Task details:
Transcribe the material word for word, but without the images.

>> start

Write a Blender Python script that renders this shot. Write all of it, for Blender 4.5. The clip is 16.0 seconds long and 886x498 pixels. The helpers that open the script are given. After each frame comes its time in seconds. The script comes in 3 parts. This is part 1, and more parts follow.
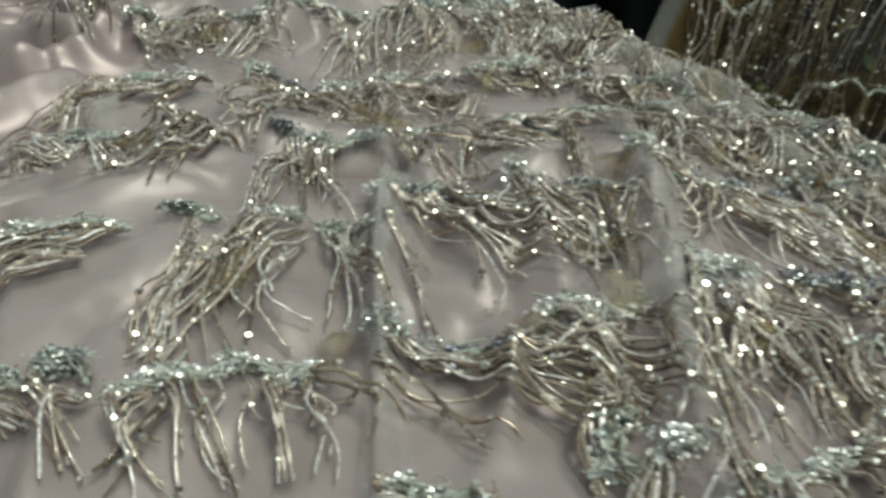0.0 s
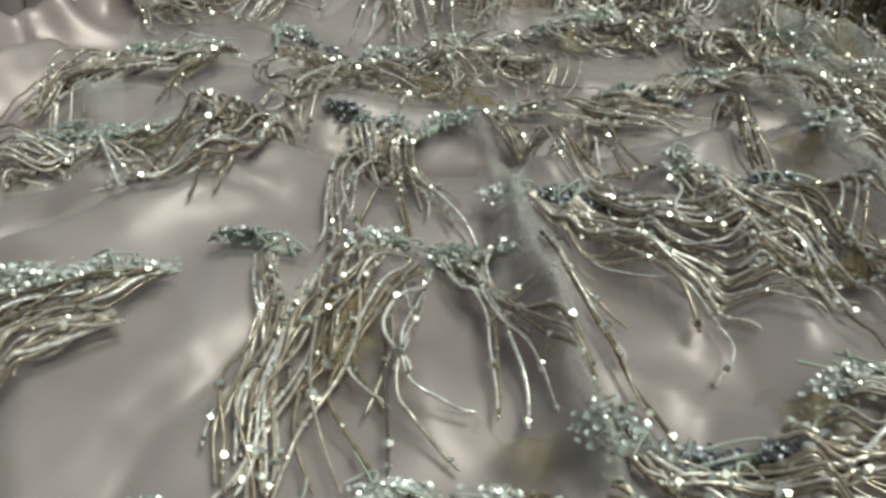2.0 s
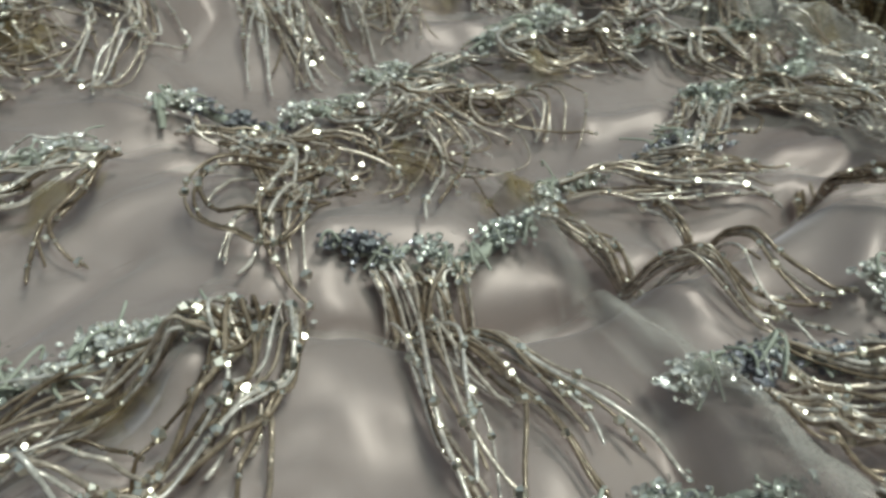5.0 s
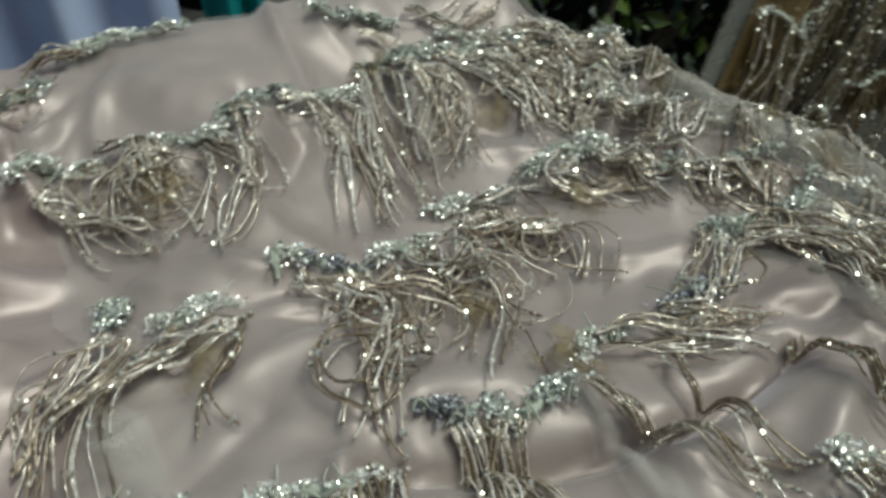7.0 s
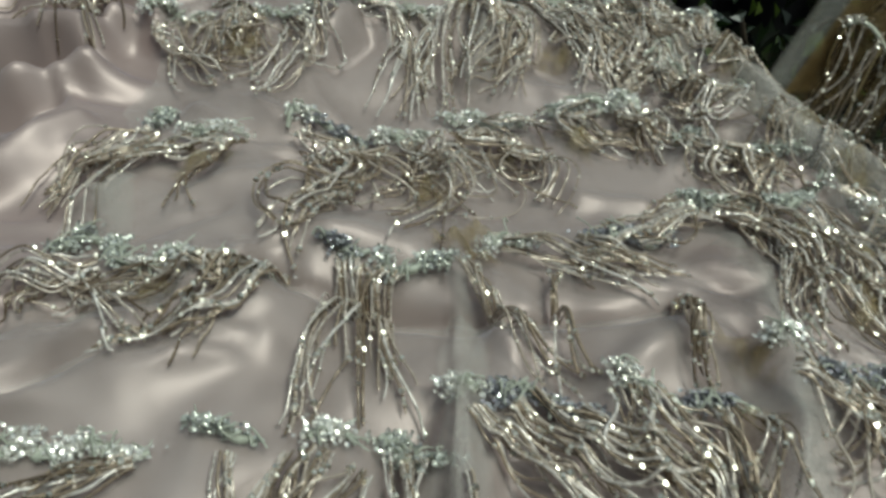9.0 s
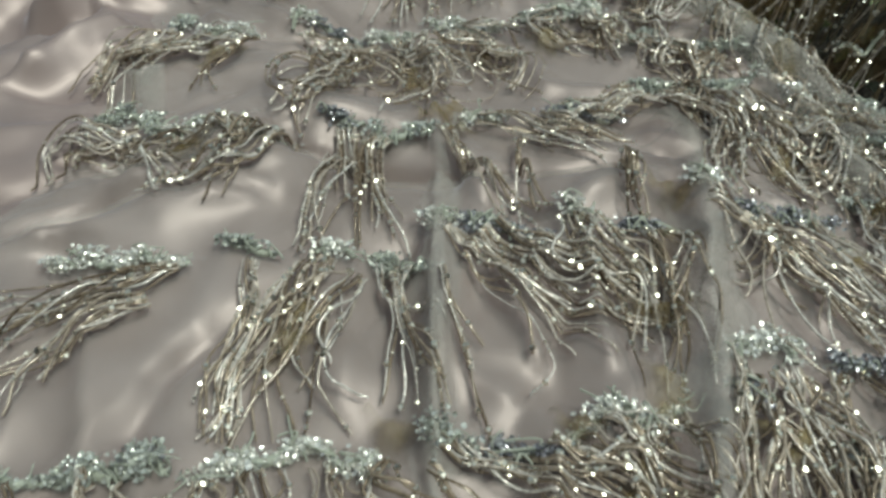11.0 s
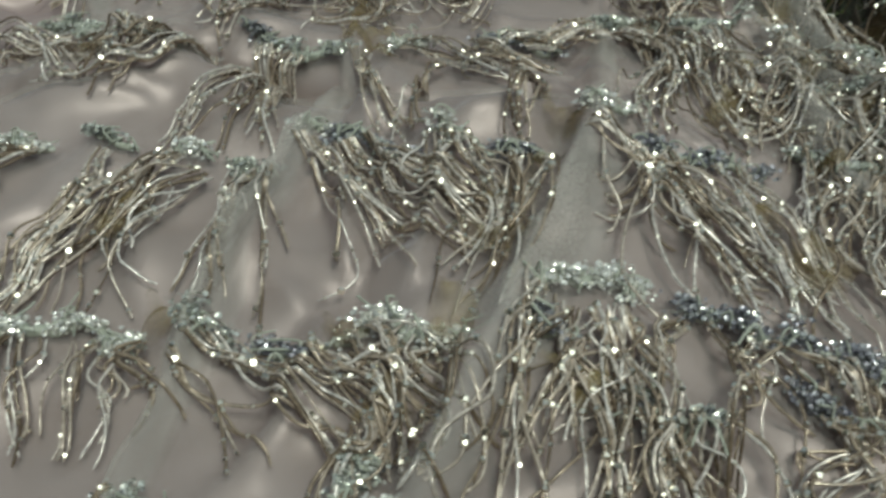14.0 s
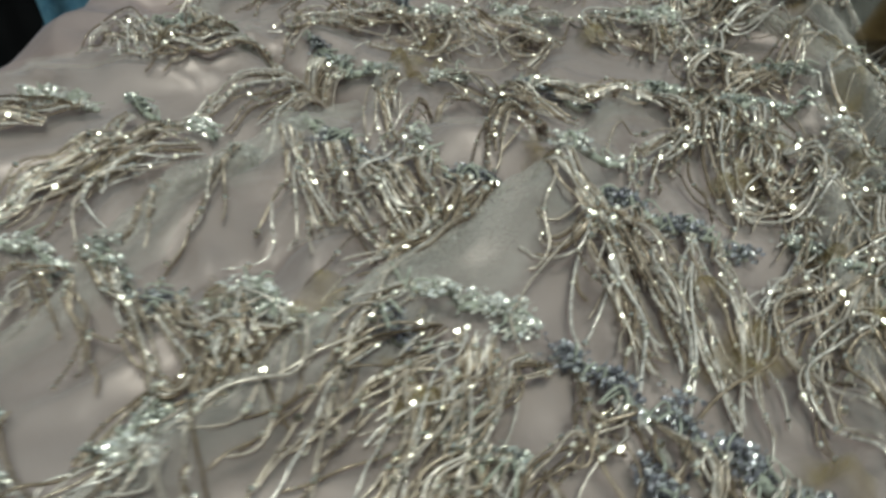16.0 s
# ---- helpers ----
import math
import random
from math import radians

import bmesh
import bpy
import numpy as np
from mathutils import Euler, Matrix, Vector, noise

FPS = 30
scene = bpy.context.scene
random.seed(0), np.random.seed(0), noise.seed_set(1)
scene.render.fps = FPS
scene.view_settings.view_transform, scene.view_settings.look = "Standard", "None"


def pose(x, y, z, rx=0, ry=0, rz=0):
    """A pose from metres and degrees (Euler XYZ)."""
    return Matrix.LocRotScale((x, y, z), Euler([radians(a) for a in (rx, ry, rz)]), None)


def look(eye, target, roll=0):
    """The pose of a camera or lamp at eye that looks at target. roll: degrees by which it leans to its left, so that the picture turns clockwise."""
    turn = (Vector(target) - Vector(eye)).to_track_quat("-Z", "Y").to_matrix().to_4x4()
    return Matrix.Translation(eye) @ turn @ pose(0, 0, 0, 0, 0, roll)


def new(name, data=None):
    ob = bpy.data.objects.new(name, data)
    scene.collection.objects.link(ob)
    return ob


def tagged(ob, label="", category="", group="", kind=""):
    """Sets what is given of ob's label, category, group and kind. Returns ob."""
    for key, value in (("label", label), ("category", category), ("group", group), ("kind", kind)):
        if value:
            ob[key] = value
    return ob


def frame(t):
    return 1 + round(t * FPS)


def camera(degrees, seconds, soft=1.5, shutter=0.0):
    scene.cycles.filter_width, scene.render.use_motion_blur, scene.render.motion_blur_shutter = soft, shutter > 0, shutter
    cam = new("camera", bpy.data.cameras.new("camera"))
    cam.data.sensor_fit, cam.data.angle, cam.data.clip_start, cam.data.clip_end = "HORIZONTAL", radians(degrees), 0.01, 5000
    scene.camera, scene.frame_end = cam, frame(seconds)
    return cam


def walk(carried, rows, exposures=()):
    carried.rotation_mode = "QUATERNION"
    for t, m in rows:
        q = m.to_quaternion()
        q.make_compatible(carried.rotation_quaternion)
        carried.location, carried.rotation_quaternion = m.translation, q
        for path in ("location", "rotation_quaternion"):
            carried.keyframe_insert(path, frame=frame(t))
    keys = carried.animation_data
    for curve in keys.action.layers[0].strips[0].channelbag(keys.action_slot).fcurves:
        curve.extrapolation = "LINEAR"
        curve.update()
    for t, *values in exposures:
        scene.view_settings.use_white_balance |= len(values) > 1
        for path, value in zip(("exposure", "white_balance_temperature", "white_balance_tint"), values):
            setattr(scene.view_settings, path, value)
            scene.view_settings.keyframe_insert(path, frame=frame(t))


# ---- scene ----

>> end

Response:
Write a Blender Python script that renders this shot. Write all of it, for Blender 4.5. The clip is 16.0 seconds long and 886x498 pixels. The helpers that open the script are given. After each frame comes its time in seconds. The script comes in 3 parts. This is part 1, and more parts follow.
0.0 s
2.0 s
5.0 s
7.0 s
9.0 s
11.0 s
14.0 s
16.0 s
# ---- helpers ----
import math
import random
from math import radians

import bmesh
import bpy
import numpy as np
from mathutils import Euler, Matrix, Vector, noise

FPS = 30
scene = bpy.context.scene
random.seed(0), np.random.seed(0), noise.seed_set(1)
scene.render.fps = FPS
scene.view_settings.view_transform, scene.view_settings.look = "Standard", "None"


def pose(x, y, z, rx=0, ry=0, rz=0):
    """A pose from metres and degrees (Euler XYZ)."""
    return Matrix.LocRotScale((x, y, z), Euler([radians(a) for a in (rx, ry, rz)]), None)


def look(eye, target, roll=0):
    """The pose of a camera or lamp at eye that looks at target. roll: degrees by which it leans to its left, so that the picture turns clockwise."""
    turn = (Vector(target) - Vector(eye)).to_track_quat("-Z", "Y").to_matrix().to_4x4()
    return Matrix.Translation(eye) @ turn @ pose(0, 0, 0, 0, 0, roll)


def new(name, data=None):
    ob = bpy.data.objects.new(name, data)
    scene.collection.objects.link(ob)
    return ob


def tagged(ob, label="", category="", group="", kind=""):
    """Sets what is given of ob's label, category, group and kind. Returns ob."""
    for key, value in (("label", label), ("category", category), ("group", group), ("kind", kind)):
        if value:
            ob[key] = value
    return ob


def frame(t):
    return 1 + round(t * FPS)


def camera(degrees, seconds, soft=1.5, shutter=0.0):
    scene.cycles.filter_width, scene.render.use_motion_blur, scene.render.motion_blur_shutter = soft, shutter > 0, shutter
    cam = new("camera", bpy.data.cameras.new("camera"))
    cam.data.sensor_fit, cam.data.angle, cam.data.clip_start, cam.data.clip_end = "HORIZONTAL", radians(degrees), 0.01, 5000
    scene.camera, scene.frame_end = cam, frame(seconds)
    return cam


def walk(carried, rows, exposures=()):
    carried.rotation_mode = "QUATERNION"
    for t, m in rows:
        q = m.to_quaternion()
        q.make_compatible(carried.rotation_quaternion)
        carried.location, carried.rotation_quaternion = m.translation, q
        for path in ("location", "rotation_quaternion"):
            carried.keyframe_insert(path, frame=frame(t))
    keys = carried.animation_data
    for curve in keys.action.layers[0].strips[0].channelbag(keys.action_slot).fcurves:
        curve.extrapolation = "LINEAR"
        curve.update()
    for t, *values in exposures:
        scene.view_settings.use_white_balance |= len(values) > 1
        for path, value in zip(("exposure", "white_balance_temperature", "white_balance_tint"), values):
            setattr(scene.view_settings, path, value)
            scene.view_settings.keyframe_insert(path, frame=frame(t))


# ---- scene ----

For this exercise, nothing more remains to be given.